Task brief
Take every line from the first down to the line with "what is given" and set it down exactly, without the pictures.
•••••
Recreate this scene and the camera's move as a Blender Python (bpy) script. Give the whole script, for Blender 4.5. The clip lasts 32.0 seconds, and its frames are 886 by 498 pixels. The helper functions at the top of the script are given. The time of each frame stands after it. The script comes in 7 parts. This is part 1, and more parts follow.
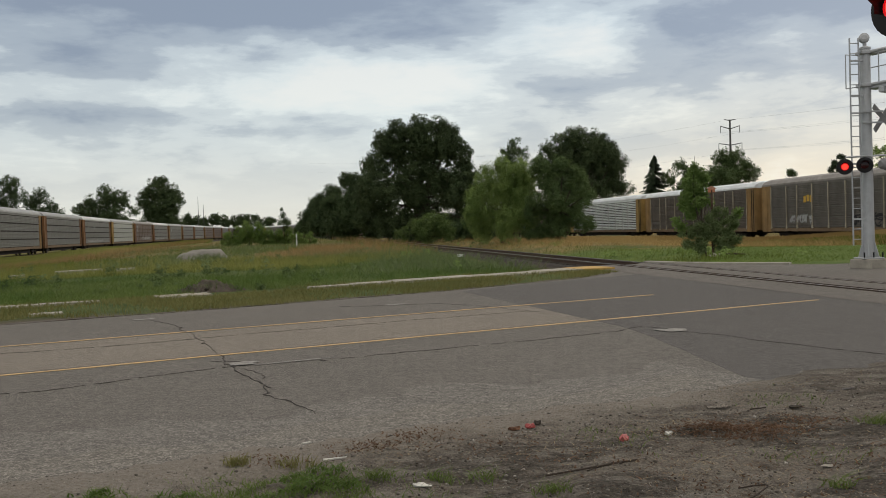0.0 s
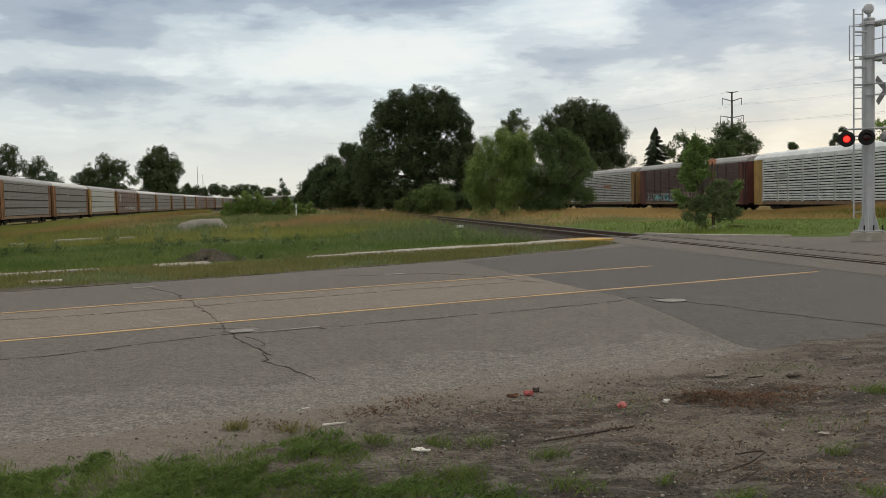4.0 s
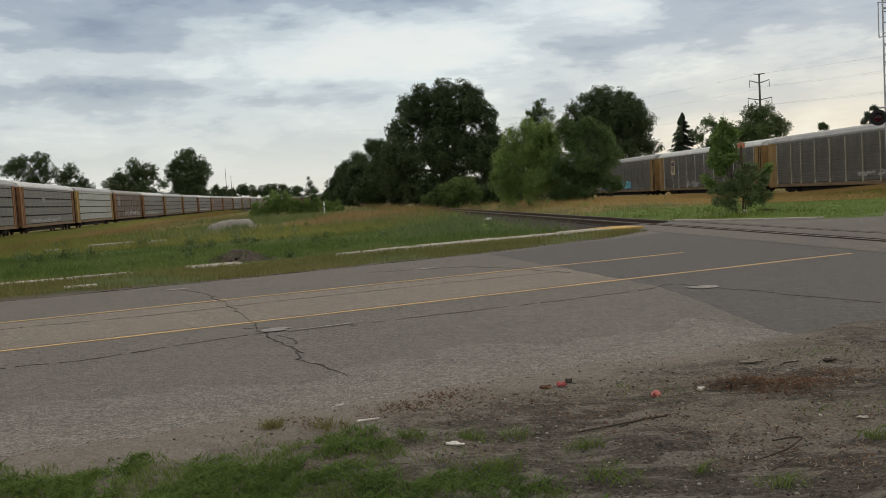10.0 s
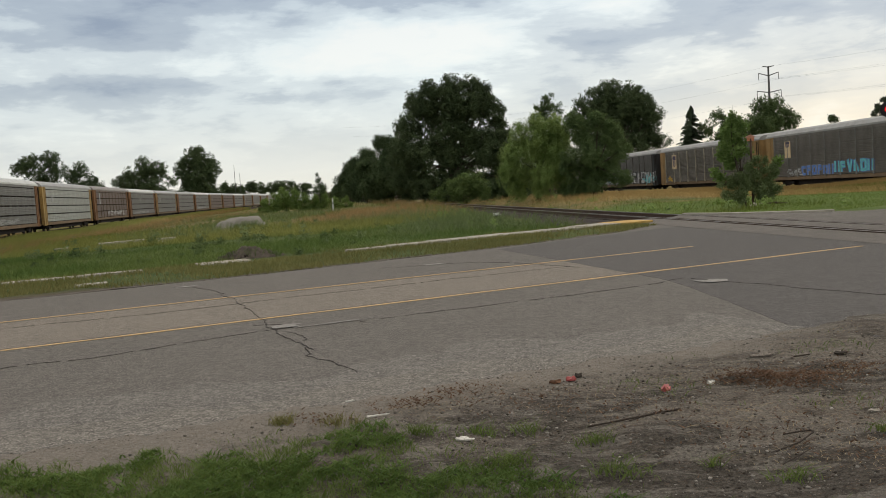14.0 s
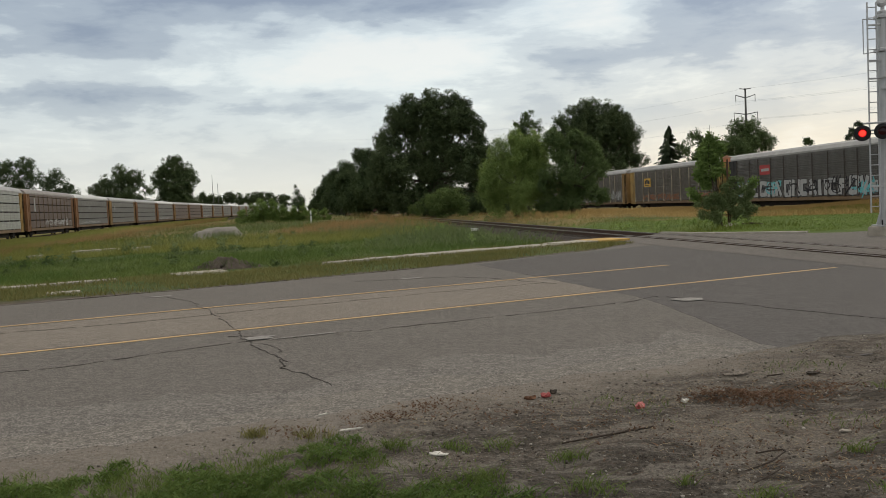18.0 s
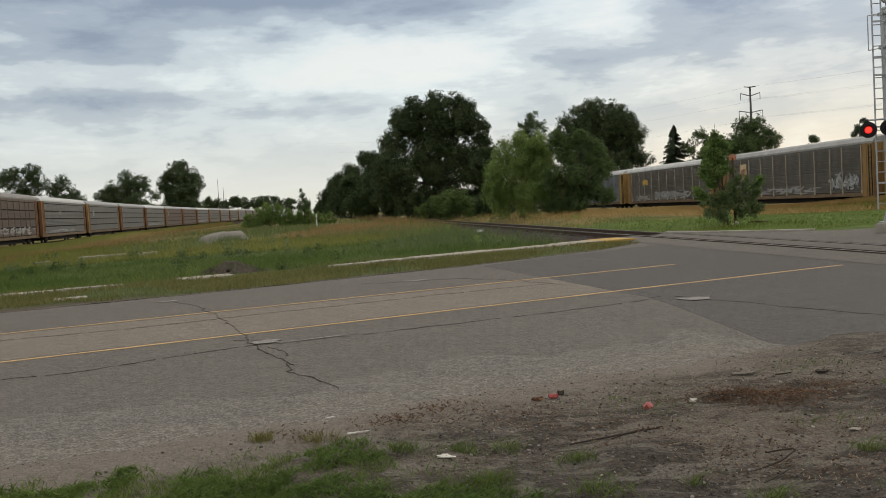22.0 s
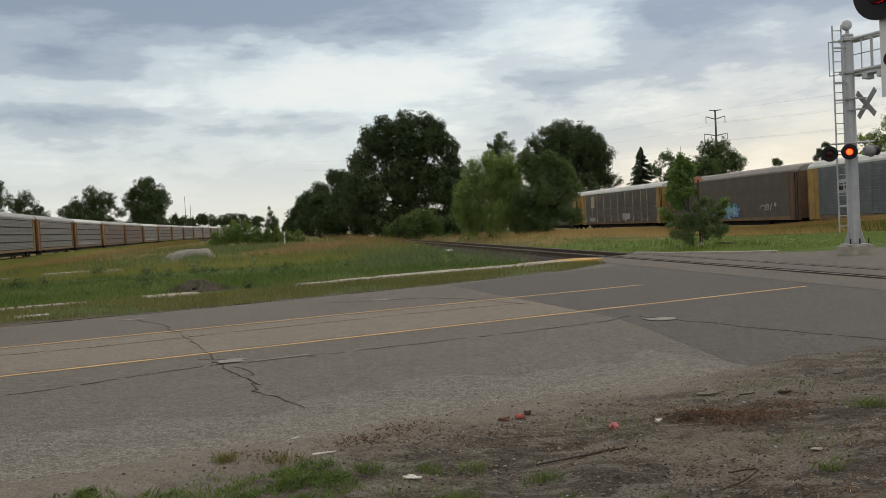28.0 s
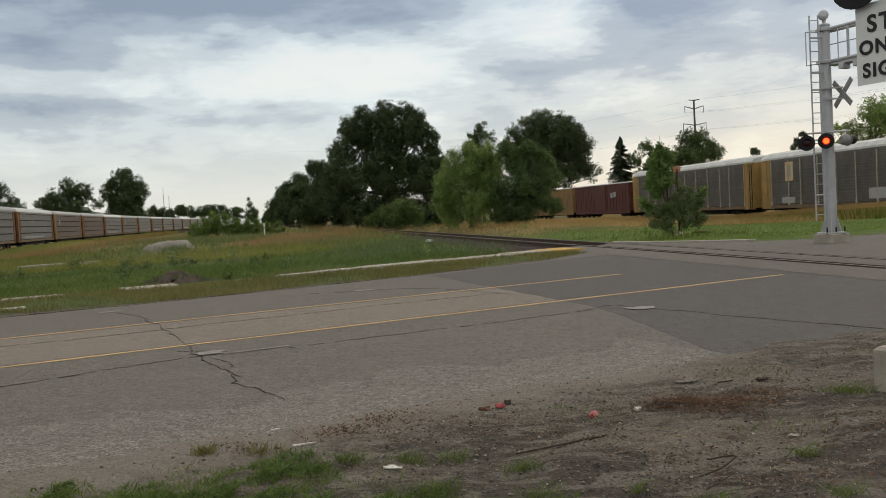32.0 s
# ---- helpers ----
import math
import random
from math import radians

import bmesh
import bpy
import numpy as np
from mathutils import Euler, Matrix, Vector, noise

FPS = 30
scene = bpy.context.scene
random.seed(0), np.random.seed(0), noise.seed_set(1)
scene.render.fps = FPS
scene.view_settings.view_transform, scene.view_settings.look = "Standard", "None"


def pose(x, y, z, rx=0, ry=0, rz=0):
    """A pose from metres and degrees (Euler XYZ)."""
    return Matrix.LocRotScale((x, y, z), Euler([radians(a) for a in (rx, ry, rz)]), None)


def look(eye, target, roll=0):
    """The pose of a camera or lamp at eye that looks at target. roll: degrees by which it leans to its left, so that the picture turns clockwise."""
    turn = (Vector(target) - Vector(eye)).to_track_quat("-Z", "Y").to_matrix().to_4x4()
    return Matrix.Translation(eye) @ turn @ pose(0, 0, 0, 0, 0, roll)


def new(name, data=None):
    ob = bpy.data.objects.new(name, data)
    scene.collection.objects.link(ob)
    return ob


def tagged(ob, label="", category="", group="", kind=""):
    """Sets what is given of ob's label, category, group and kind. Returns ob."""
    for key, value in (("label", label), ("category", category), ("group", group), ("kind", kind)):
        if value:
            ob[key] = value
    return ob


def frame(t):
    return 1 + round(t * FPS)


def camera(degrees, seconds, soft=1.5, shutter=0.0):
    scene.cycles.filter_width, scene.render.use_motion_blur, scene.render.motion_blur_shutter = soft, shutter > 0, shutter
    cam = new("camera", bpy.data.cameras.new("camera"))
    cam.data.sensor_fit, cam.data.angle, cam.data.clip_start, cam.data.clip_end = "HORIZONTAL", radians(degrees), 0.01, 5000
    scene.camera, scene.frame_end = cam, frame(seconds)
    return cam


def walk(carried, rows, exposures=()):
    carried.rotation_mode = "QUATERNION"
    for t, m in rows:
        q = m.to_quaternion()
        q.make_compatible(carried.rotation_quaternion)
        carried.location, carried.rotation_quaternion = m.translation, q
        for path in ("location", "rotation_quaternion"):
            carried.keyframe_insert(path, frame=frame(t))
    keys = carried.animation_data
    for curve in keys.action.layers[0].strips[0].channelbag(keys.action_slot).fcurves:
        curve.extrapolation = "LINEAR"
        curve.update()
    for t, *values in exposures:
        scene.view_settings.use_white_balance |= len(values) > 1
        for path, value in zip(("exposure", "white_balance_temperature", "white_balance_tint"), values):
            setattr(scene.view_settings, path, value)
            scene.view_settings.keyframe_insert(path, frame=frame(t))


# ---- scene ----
•••••
Result of the task
Recreate this scene and the camera's move as a Blender Python (bpy) script. Give the whole script, for Blender 4.5. The clip lasts 32.0 seconds, and its frames are 886 by 498 pixels. The helper functions at the top of the script are given. The time of each frame stands after it. The script comes in 7 parts. This is part 1, and more parts follow.
0.0 s
4.0 s
10.0 s
14.0 s
18.0 s
22.0 s
28.0 s
32.0 s
# ---- helpers ----
import math
import random
from math import radians

import bmesh
import bpy
import numpy as np
from mathutils import Euler, Matrix, Vector, noise

FPS = 30
scene = bpy.context.scene
random.seed(0), np.random.seed(0), noise.seed_set(1)
scene.render.fps = FPS
scene.view_settings.view_transform, scene.view_settings.look = "Standard", "None"


def pose(x, y, z, rx=0, ry=0, rz=0):
    """A pose from metres and degrees (Euler XYZ)."""
    return Matrix.LocRotScale((x, y, z), Euler([radians(a) for a in (rx, ry, rz)]), None)


def look(eye, target, roll=0):
    """The pose of a camera or lamp at eye that looks at target. roll: degrees by which it leans to its left, so that the picture turns clockwise."""
    turn = (Vector(target) - Vector(eye)).to_track_quat("-Z", "Y").to_matrix().to_4x4()
    return Matrix.Translation(eye) @ turn @ pose(0, 0, 0, 0, 0, roll)


def new(name, data=None):
    ob = bpy.data.objects.new(name, data)
    scene.collection.objects.link(ob)
    return ob


def tagged(ob, label="", category="", group="", kind=""):
    """Sets what is given of ob's label, category, group and kind. Returns ob."""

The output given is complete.